GIVEN EXERCISE:
Write each line exactly as it stands, from the line containing "scene.camera, scene.frame_end = cam, frame(seconds)" through the end of the data.

DATA SECTION:
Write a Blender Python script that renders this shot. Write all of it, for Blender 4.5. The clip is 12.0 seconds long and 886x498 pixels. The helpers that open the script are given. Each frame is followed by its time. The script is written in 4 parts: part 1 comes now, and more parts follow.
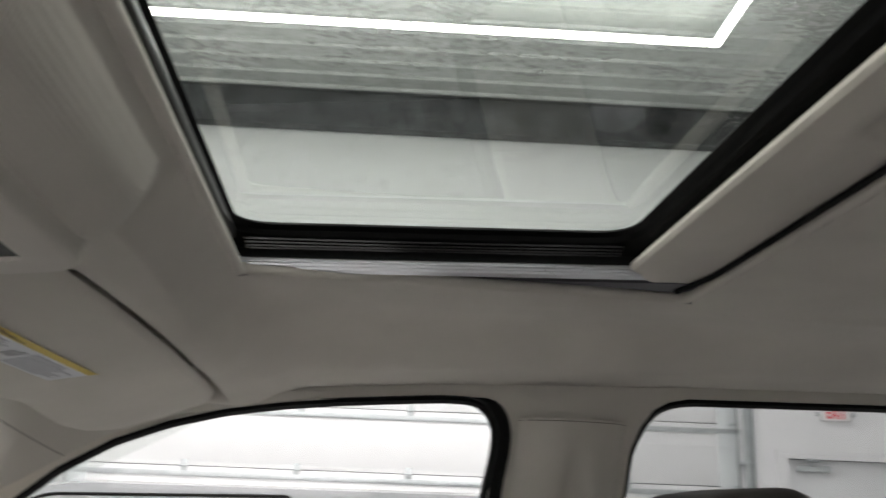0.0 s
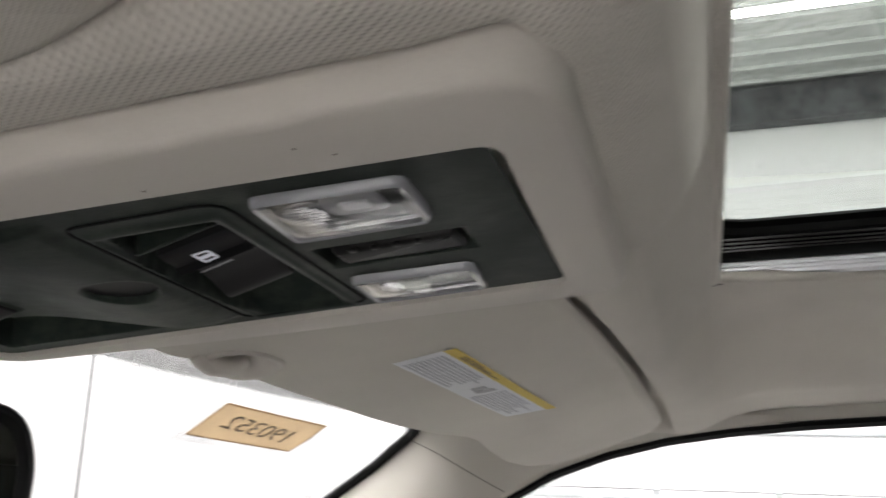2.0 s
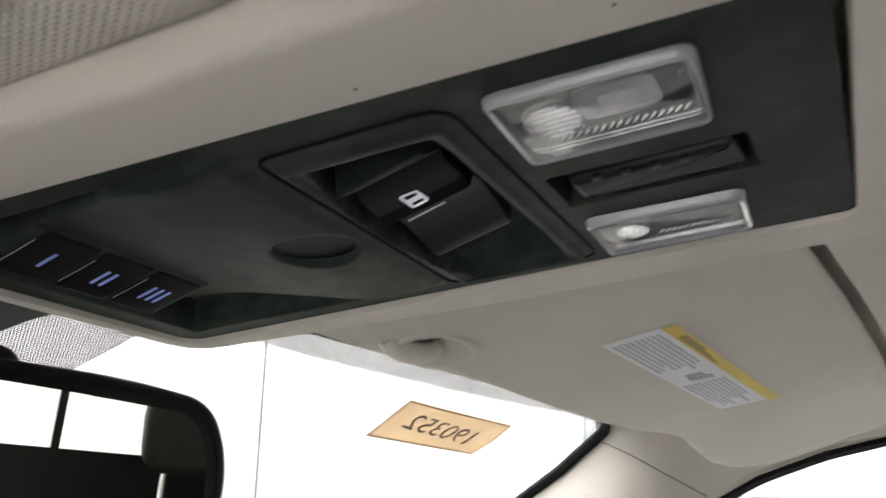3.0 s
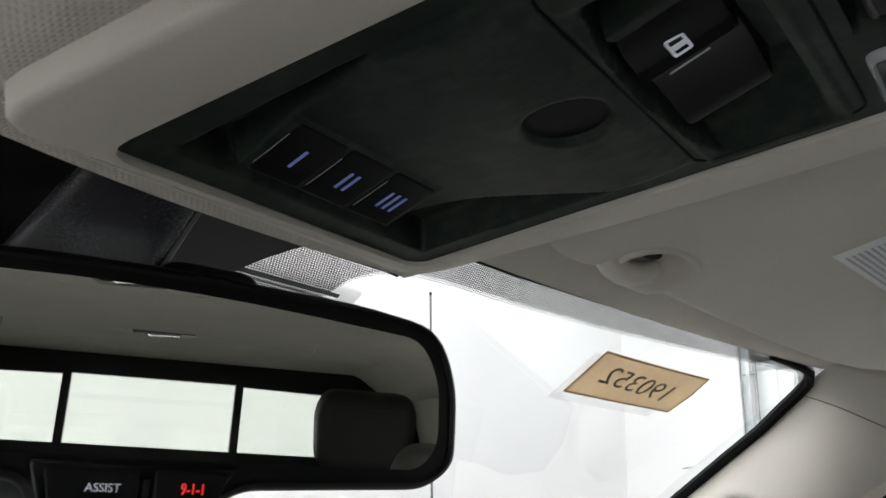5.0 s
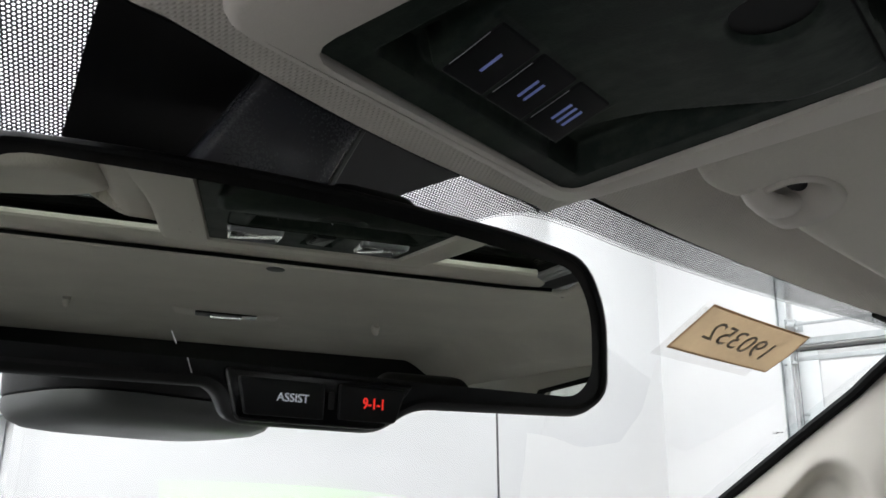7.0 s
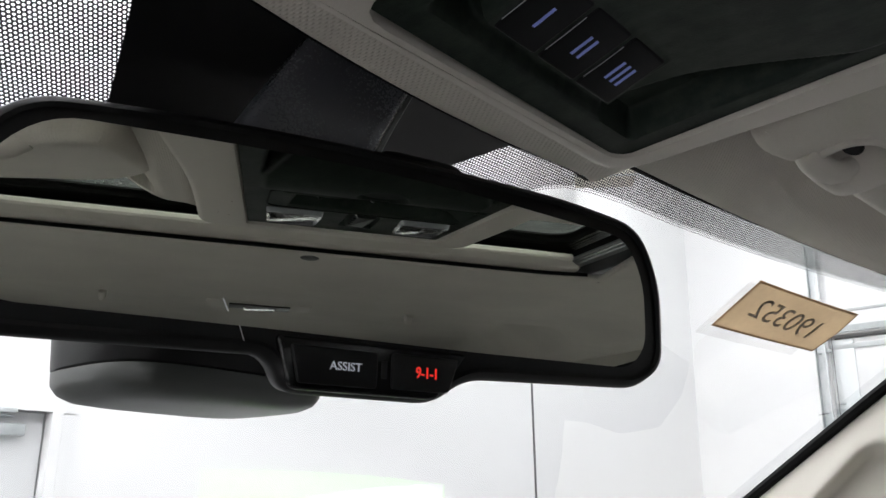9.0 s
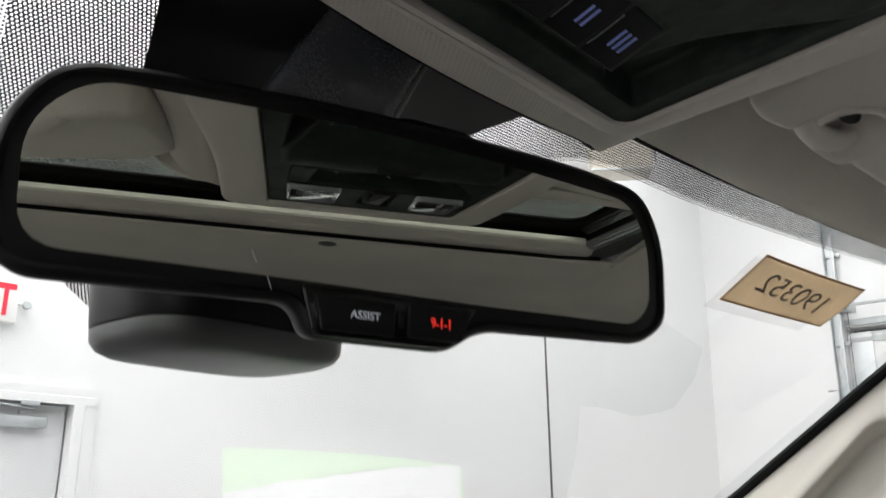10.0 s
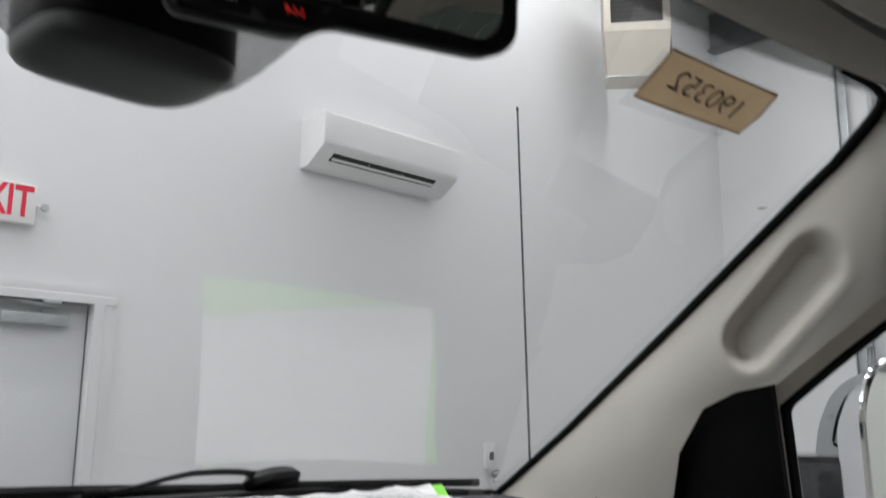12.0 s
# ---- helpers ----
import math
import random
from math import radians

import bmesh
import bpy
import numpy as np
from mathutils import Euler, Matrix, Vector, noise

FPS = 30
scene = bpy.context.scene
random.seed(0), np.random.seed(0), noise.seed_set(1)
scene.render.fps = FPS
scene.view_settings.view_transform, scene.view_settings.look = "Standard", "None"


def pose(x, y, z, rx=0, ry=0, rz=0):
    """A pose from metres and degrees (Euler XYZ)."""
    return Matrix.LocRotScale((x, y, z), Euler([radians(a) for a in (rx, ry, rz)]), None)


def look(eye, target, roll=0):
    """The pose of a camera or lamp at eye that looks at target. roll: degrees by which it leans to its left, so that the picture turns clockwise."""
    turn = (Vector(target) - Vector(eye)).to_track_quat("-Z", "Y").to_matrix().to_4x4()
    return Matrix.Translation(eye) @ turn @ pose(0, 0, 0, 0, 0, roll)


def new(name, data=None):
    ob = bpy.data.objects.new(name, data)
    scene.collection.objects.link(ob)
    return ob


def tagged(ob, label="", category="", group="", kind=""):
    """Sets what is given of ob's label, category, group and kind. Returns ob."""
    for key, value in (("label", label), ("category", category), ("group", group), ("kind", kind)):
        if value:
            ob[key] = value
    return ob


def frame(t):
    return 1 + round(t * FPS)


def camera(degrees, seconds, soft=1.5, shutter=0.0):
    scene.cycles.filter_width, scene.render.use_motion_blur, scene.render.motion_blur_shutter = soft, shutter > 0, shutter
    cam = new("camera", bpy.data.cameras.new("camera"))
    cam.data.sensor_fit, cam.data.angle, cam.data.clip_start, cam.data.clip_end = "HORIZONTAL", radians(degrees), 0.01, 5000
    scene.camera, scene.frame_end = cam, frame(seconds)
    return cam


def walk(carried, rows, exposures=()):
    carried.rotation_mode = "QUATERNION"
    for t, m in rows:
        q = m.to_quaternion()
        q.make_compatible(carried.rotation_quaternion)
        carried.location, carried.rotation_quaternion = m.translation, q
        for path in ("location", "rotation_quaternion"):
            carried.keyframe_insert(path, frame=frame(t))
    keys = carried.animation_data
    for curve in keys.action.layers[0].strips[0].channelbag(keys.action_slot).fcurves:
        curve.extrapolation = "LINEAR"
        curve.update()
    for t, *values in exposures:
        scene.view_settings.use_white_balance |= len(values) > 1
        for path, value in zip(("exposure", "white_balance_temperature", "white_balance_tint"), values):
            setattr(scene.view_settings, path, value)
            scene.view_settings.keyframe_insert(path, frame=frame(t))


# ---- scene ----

RESULT:
    scene.camera, scene.frame_end = cam, frame(seconds)
    return cam


def walk(carried, rows, exposures=()):
    carried.rotation_mode = "QUATERNION"
    for t, m in rows:
        q = m.to_quaternion()
        q.make_compatible(carried.rotation_quaternion)
        carried.location, carried.rotation_quaternion = m.translation, q
        for path in ("location", "rotation_quaternion"):
            carried.keyframe_insert(path, frame=frame(t))
    keys = carried.animation_data
    for curve in keys.action.layers[0].strips[0].channelbag(keys.action_slot).fcurves:
        curve.extrapolation = "LINEAR"
        curve.update()
    for t, *values in exposures:
        scene.view_settings.use_white_balance |= len(values) > 1
        for path, value in zip(("exposure", "white_balance_temperature", "white_balance_tint"), values):
            setattr(scene.view_settings, path, value)
            scene.view_settings.keyframe_insert(path, frame=frame(t))


# ---- scene ----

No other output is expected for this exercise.